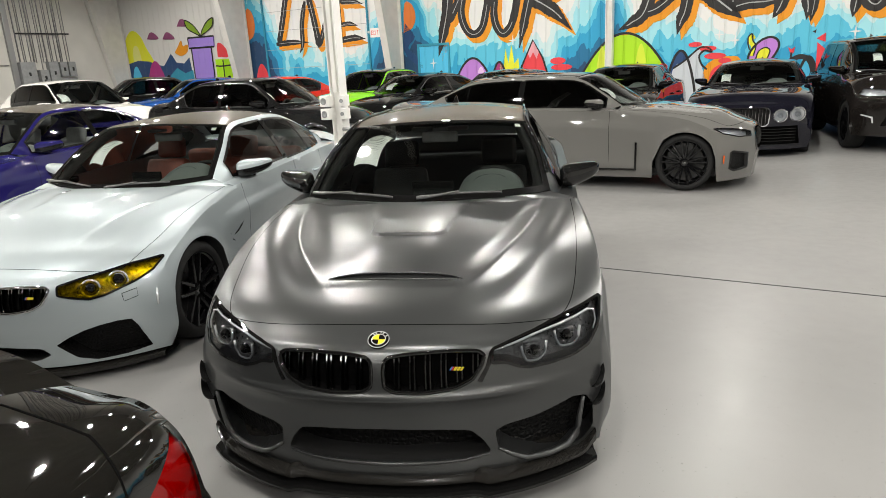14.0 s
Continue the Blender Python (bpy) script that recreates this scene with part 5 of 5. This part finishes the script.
letter("R", [([(-1.39, 3.50), (-1.51, 2.70), (-1.61, 2.42), (-1.69, 2.10)], 0.110, 1), ([(-1.38, 3.31), (-0.98, 3.00), (-0.58, 2.67), (-0.24, 2.39)], 0.162, 1)])
letter("E", [([(-0.42, 3.46), (-0.45, 2.96), (-0.45, 2.64)], 0.105, 0), ([(-0.51, 2.63), (-0.13, 2.72), (0.31, 2.73), (0.77, 2.84)], 0.110, 1)])
letter("A", [([(0.76, 3.36), (0.58, 2.66), (0.42, 2.34)], 0.105, 1), ([(0.89, 3.35), (1.11, 2.67), (1.12, 2.26)], 0.094, 1)])
letter("M", [([(1.30, 3.31), (1.24, 2.57), (1.20, 2.21)], 0.068, 1), ([(2.10, 3.24), (2.05, 2.56), (2.01, 2.25)], 0.084, 1), ([(2.08, 3.03), (2.29, 2.57), (2.49, 2.53), (2.59, 2.99)], 0.110, 0)])
# hills and shapes along the foot, from the words' start to the corner
arc = lambda u0, u1, z0, z1, n=14: [(u0 + (u1 - u0) * i / n, z0 + (z1 - z0) * math.sin(math.pi * i / n) ** .75) for i in range(n + 1)]
for name, u0, u1, z0, z1, mat, ink in (("green_hill", -4.45, -1.50, .3, 2.22, LIME, True), ("blue_hill", -2.0, -1.15, .3, 1.72, NAVYM, True), ("purple_hill", -7.95, -6.65, .9, 1.80, PURPLE, True),
                                       ("magenta_bush", -6.75, -6.2, .9, 1.66, MAGENTA, True), ("magenta_bush", -8.6, -8.1, .8, 1.62, MAGENTA, False), ("olive_hill", 2.15, 4.4, .3, 2.30, OLIVE, True),
                                       ("lilac_arch", .92, 1.55, .3, 1.45, SKYB, True), ("red_bush", -15.7, -15.0, 1.2, 1.98, REDM, False)):
    a = arc(u0, u1, z0, z1)
    shape(name, a, mat, 2 if name != "green_hill" else 3)
    if ink:
        stroke("outline", a, .06, INK, 4)
shape("lime_gleam", arc(-3.75, -3.35, .6, 1.95), tone("bright_lime", 190, 225, 60), 4)
shape("lime_gleam", arc(-2.75, -2.35, .8, 1.95), tone("bright_lime", 185, 220, 50), 4)
shape("bright_hill", [(3.0, .5), (2.95, 2.08), (3.3, 2.22), (3.7, 2.2), (3.75, .5)], LIME, 3)
shape("purple_gleam", arc(-7.15, -6.95, 1.38, 1.56), tone("pale_purple", 205, 170, 215), 4)
shape("red_peak", [(-6.0, 1.0), (-5.78, 1.55), (-5.46, 2.20), (-5.18, 1.72), (-4.95, 1.0)], REDM, 3)
shape("pink_cap", [(-5.62, 1.86), (-5.46, 2.20), (-5.28, 1.90), (-5.36, 1.70), (-5.46, 1.88), (-5.55, 1.72)], tone("pink", 235, 140, 150), 4)
stroke("outline", [(-6.0, 1.0), (-5.78, 1.55), (-5.46, 2.20), (-5.18, 1.72), (-4.95, 1.0)], .05, INK, 5, False)
shape("yellow_drip", [(-6.5, 1.2), (-6.45, 1.6), (-6.35, 1.5), (-6.28, 2.0), (-6.2, 1.6), (-6.1, 2.1), (-6.02, 1.6), (-5.9, 1.75), (-5.85, 1.2)], YELLOW, 2)
for u, z, w, h in ((-1.25, 1.85, .16, .06), (-.95, 1.74, .2, .065), (-.78, 1.56, .25, .075), (-.55, 1.44, .15, .07), (-4.75, 1.62, .22, .09), (-4.65, 1.45, .3, .08), (-2.0, 1.35, .12, .09)):
    shape("red_blot", [(u + w * math.cos(a), z + h * math.sin(a)) for a in (2 * math.pi * k / 14 for k in range(14))], REDM, 4)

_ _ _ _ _

- **What the task asks**: Output a faithful copy of the data, with each picture left out.

- **Solution for this exercise**:
14.0 s
Continue the Blender Python (bpy) script that recreates this scene with part 5 of 5. This part finishes the script.
letter("R", [([(-1.39, 3.50), (-1.51, 2.70), (-1.61, 2.42), (-1.69, 2.10)], 0.110, 1), ([(-1.38, 3.31), (-0.98, 3.00), (-0.58, 2.67), (-0.24, 2.39)], 0.162, 1)])
letter("E", [([(-0.42, 3.46), (-0.45, 2.96), (-0.45, 2.64)], 0.105, 0), ([(-0.51, 2.63), (-0.13, 2.72), (0.31, 2.73), (0.77, 2.84)], 0.110, 1)])
letter("A", [([(0.76, 3.36), (0.58, 2.66), (0.42, 2.34)], 0.105, 1), ([(0.89, 3.35), (1.11, 2.67), (1.12, 2.26)], 0.094, 1)])
letter("M", [([(1.30, 3.31), (1.24, 2.57), (1.20, 2.21)], 0.068, 1), ([(2.10, 3.24), (2.05, 2.56), (2.01, 2.25)], 0.084, 1), ([(2.08, 3.03), (2.29, 2.57), (2.49, 2.53), (2.59, 2.99)], 0.110, 0)])
# hills and shapes along the foot, from the words' start to the corner
arc = lambda u0, u1, z0, z1, n=14: [(u0 + (u1 - u0) * i / n, z0 + (z1 - z0) * math.sin(math.pi * i / n) ** .75) for i in range(n + 1)]
for name, u0, u1, z0, z1, mat, ink in (("green_hill", -4.45, -1.50, .3, 2.22, LIME, True), ("blue_hill", -2.0, -1.15, .3, 1.72, NAVYM, True), ("purple_hill", -7.95, -6.65, .9, 1.80, PURPLE, True),
                                       ("magenta_bush", -6.75, -6.2, .9, 1.66, MAGENTA, True), ("magenta_bush", -8.6, -8.1, .8, 1.62, MAGENTA, False), ("olive_hill", 2.15, 4.4, .3, 2.30, OLIVE, True),
                                       ("lilac_arch", .92, 1.55, .3, 1.45, SKYB, True), ("red_bush", -15.7, -15.0, 1.2, 1.98, REDM, False)):
    a = arc(u0, u1, z0, z1)
    shape(name, a, mat, 2 if name != "green_hill" else 3)
    if ink:
        stroke("outline", a, .06, INK, 4)
shape("lime_gleam", arc(-3.75, -3.35, .6, 1.95), tone("bright_lime", 190, 225, 60), 4)
shape("lime_gleam", arc(-2.75, -2.35, .8, 1.95), tone("bright_lime", 185, 220, 50), 4)
shape("bright_hill", [(3.0, .5), (2.95, 2.08), (3.3, 2.22), (3.7, 2.2), (3.75, .5)], LIME, 3)
shape("purple_gleam", arc(-7.15, -6.95, 1.38, 1.56), tone("pale_purple", 205, 170, 215), 4)
shape("red_peak", [(-6.0, 1.0), (-5.78, 1.55), (-5.46, 2.20), (-5.18, 1.72), (-4.95, 1.0)], REDM, 3)
shape("pink_cap", [(-5.62, 1.86), (-5.46, 2.20), (-5.28, 1.90), (-5.36, 1.70), (-5.46, 1.88), (-5.55, 1.72)], tone("pink", 235, 140, 150), 4)
stroke("outline", [(-6.0, 1.0), (-5.78, 1.55), (-5.46, 2.20), (-5.18, 1.72), (-4.95, 1.0)], .05, INK, 5, False)
shape("yellow_drip", [(-6.5, 1.2), (-6.45, 1.6), (-6.35, 1.5), (-6.28, 2.0), (-6.2, 1.6), (-6.1, 2.1), (-6.02, 1.6), (-5.9, 1.75), (-5.85, 1.2)], YELLOW, 2)
for u, z, w, h in ((-1.25, 1.85, .16, .06), (-.95, 1.74, .2, .065), (-.78, 1.56, .25, .075), (-.55, 1.44, .15, .07), (-4.75, 1.62, .22, .09), (-4.65, 1.45, .3, .08), (-2.0, 1.35, .12, .09)):
    shape("red_blot", [(u + w * math.cos(a), z + h * math.sin(a)) for a in (2 * math.pi * k / 14 for k in range(14))], REDM, 4)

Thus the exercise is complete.